-- GOAL OF THE EXERCISE --
Retype the whole listing verbatim and keep the pictures out of it.

-- DATA SEGMENT --
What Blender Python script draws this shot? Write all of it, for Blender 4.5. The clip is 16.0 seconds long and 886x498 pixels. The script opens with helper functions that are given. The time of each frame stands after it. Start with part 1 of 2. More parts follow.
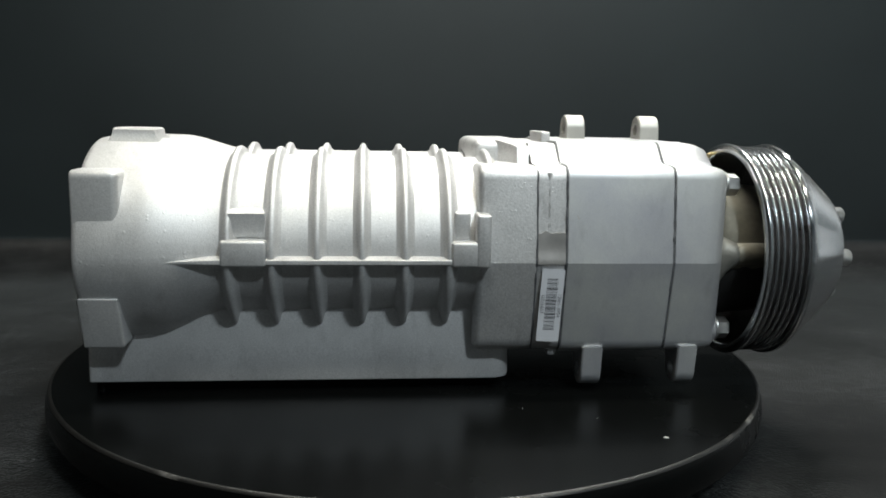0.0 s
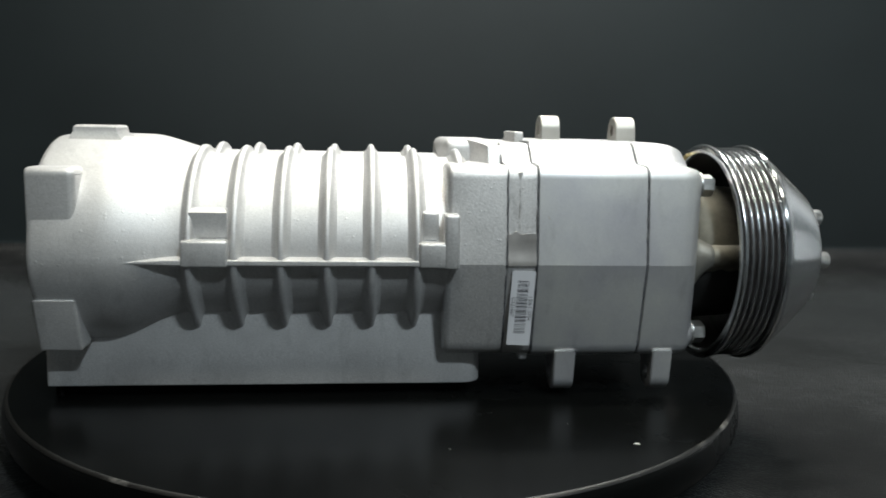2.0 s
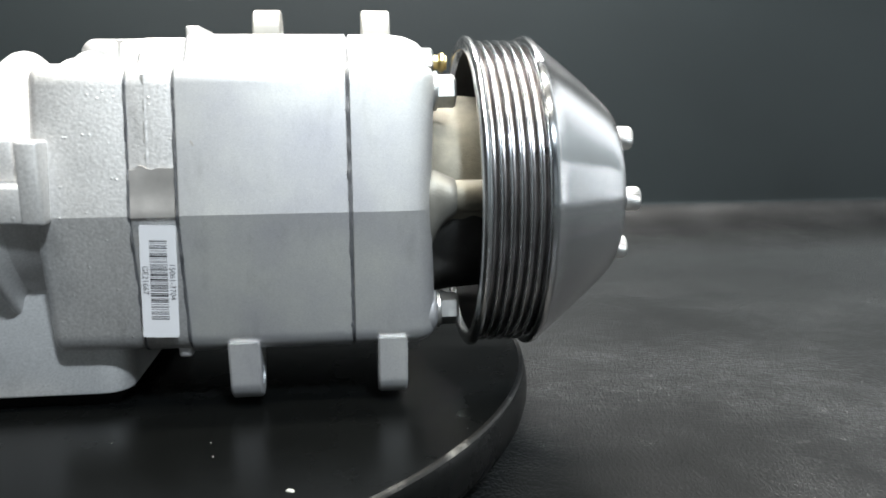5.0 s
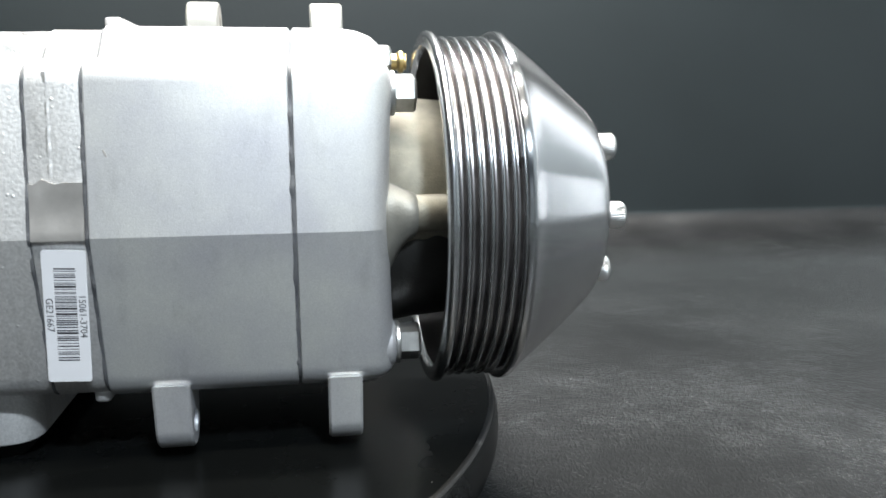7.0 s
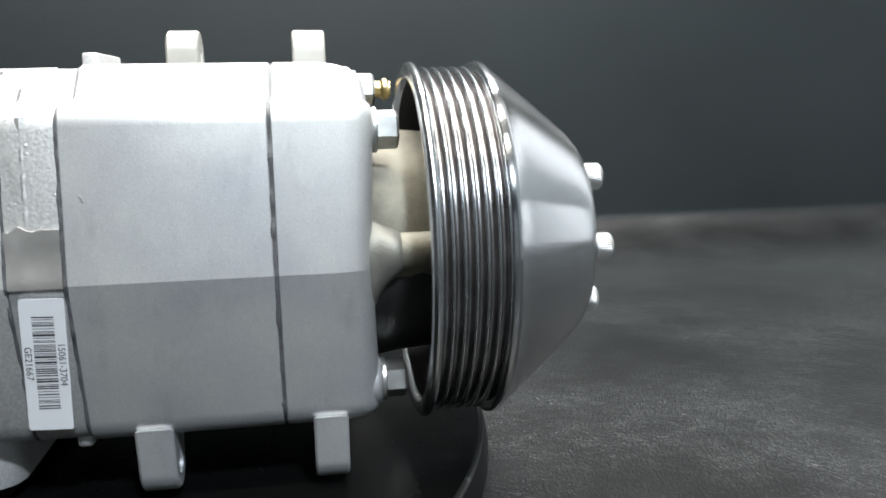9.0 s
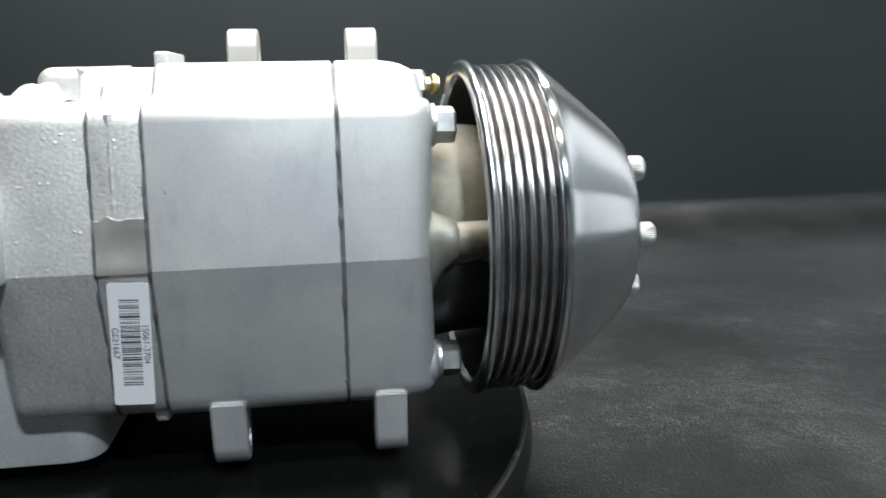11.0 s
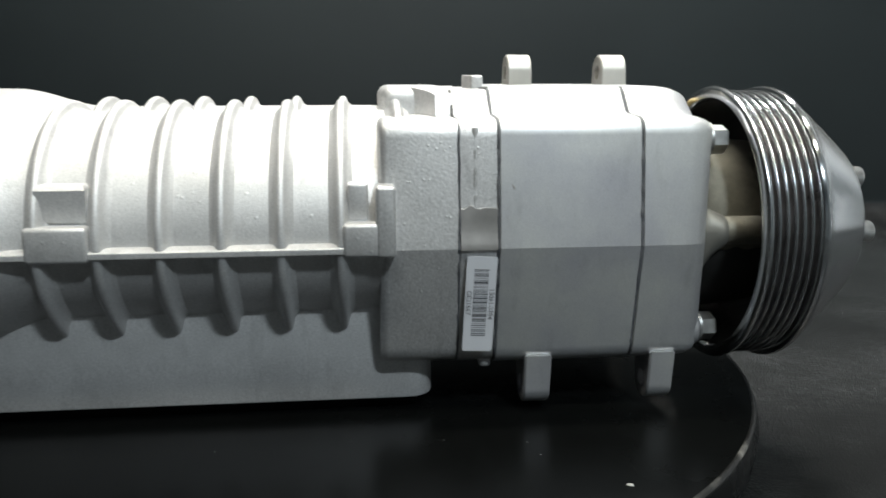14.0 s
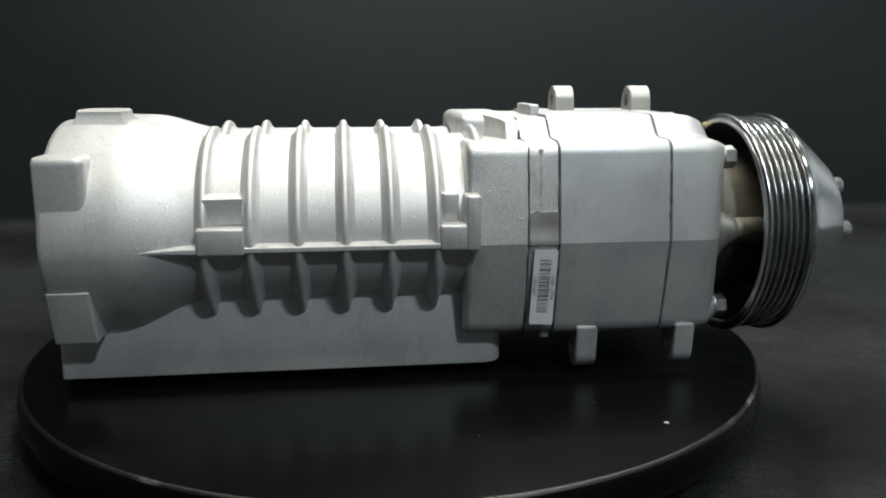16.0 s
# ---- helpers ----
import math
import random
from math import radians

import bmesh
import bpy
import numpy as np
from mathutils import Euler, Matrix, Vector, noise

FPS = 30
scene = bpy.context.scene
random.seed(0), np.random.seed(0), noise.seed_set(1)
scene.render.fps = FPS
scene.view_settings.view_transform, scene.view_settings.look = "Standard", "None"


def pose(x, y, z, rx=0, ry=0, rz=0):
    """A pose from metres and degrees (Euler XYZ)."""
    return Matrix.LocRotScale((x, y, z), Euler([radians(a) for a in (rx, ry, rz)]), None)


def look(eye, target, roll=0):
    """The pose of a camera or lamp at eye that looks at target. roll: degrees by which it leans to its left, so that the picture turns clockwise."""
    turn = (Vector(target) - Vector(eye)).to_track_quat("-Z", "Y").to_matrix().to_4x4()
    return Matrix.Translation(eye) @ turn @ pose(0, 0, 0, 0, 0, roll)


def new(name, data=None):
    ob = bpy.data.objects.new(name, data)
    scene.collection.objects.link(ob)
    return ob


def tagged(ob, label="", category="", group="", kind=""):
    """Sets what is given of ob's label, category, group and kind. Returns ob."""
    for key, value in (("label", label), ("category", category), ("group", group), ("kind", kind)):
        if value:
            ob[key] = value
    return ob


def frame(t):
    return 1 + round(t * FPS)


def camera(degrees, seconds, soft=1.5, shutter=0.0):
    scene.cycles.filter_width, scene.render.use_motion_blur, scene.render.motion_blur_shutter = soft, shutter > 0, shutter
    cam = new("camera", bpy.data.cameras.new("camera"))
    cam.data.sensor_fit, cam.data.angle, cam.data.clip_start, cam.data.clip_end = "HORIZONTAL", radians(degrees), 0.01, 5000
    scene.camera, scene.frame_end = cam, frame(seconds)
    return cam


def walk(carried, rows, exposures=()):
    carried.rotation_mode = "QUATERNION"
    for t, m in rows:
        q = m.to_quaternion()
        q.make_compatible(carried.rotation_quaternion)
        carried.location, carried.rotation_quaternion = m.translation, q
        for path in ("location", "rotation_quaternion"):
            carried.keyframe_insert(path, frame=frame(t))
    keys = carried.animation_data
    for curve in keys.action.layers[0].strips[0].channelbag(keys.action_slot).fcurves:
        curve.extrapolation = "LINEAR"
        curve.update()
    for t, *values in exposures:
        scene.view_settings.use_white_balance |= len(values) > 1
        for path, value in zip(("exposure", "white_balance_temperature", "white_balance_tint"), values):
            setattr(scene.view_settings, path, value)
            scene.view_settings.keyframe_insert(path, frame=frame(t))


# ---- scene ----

-- SOLUTION FOR THIS TASK --
What Blender Python script draws this shot? Write all of it, for Blender 4.5. The clip is 16.0 seconds long and 886x498 pixels. The script opens with helper functions that are given. The time of each frame stands after it. Start with part 1 of 2. More parts follow.
0.0 s
2.0 s
5.0 s
7.0 s
9.0 s
11.0 s
14.0 s
16.0 s
# ---- helpers ----
import math
import random
from math import radians

import bmesh
import bpy
import numpy as np
from mathutils import Euler, Matrix, Vector, noise

FPS = 30
scene = bpy.context.scene
random.seed(0), np.random.seed(0), noise.seed_set(1)
scene.render.fps = FPS
scene.view_settings.view_transform, scene.view_settings.look = "Standard", "None"


def pose(x, y, z, rx=0, ry=0, rz=0):
    """A pose from metres and degrees (Euler XYZ)."""
    return Matrix.LocRotScale((x, y, z), Euler([radians(a) for a in (rx, ry, rz)]), None)


def look(eye, target, roll=0):
    """The pose of a camera or lamp at eye that looks at target. roll: degrees by which it leans to its left, so that the picture turns clockwise."""
    turn = (Vector(target) - Vector(eye)).to_track_quat("-Z", "Y").to_matrix().to_4x4()
    return Matrix.Translation(eye) @ turn @ pose(0, 0, 0, 0, 0, roll)


def new(name, data=None):
    ob = bpy.data.objects.new(name, data)
    scene.collection.objects.link(ob)
    return ob


def tagged(ob, label="", category="", group="", kind=""):
    """Sets what is given of ob's label, category, group and kind. Returns ob."""
    for key, value in (("label", label), ("category", category), ("group", group), ("kind", kind)):
        if value:
            ob[key] = value
    return ob


def frame(t):
    return 1 + round(t * FPS)


def camera(degrees, seconds, soft=1.5, shutter=0.0):
    scene.cycles.filter_width, scene.render.use_motion_blur, scene.render.motion_blur_shutter = soft, shutter > 0, shutter
    cam = new("camera", bpy.data.cameras.new("camera"))
    cam.data.sensor_fit, cam.data.angle, cam.data.clip_start, cam.data.clip_end = "HORIZONTAL", radians(degrees), 0.01, 5000
    scene.camera, scene.frame_end = cam, frame(seconds)
    return cam


def walk(carried, rows, exposures=()):
    carried.rotation_mode = "QUATERNION"
    for t, m in rows:
        q = m.to_quaternion()
        q.make_compatible(carried.rotation_quaternion)
        carried.location, carried.rotation_quaternion = m.translation, q
        for path in ("location", "rotation_quaternion"):
            carried.keyframe_insert(path, frame=frame(t))
    keys = carried.animation_data
    for curve in keys.action.layers[0].strips[0].channelbag(keys.action_slot).fcurves:
        curve.extrapolation = "LINEAR"
        curve.update()
    for t, *values in exposures:
        scene.view_settings.use_white_balance |= len(values) > 1
        for path, value in zip(("exposure", "white_balance_temperature", "white_balance_tint"), values):
            setattr(scene.view_settings, path, value)
            scene.view_settings.keyframe_insert(path, frame=frame(t))


# ---- scene ----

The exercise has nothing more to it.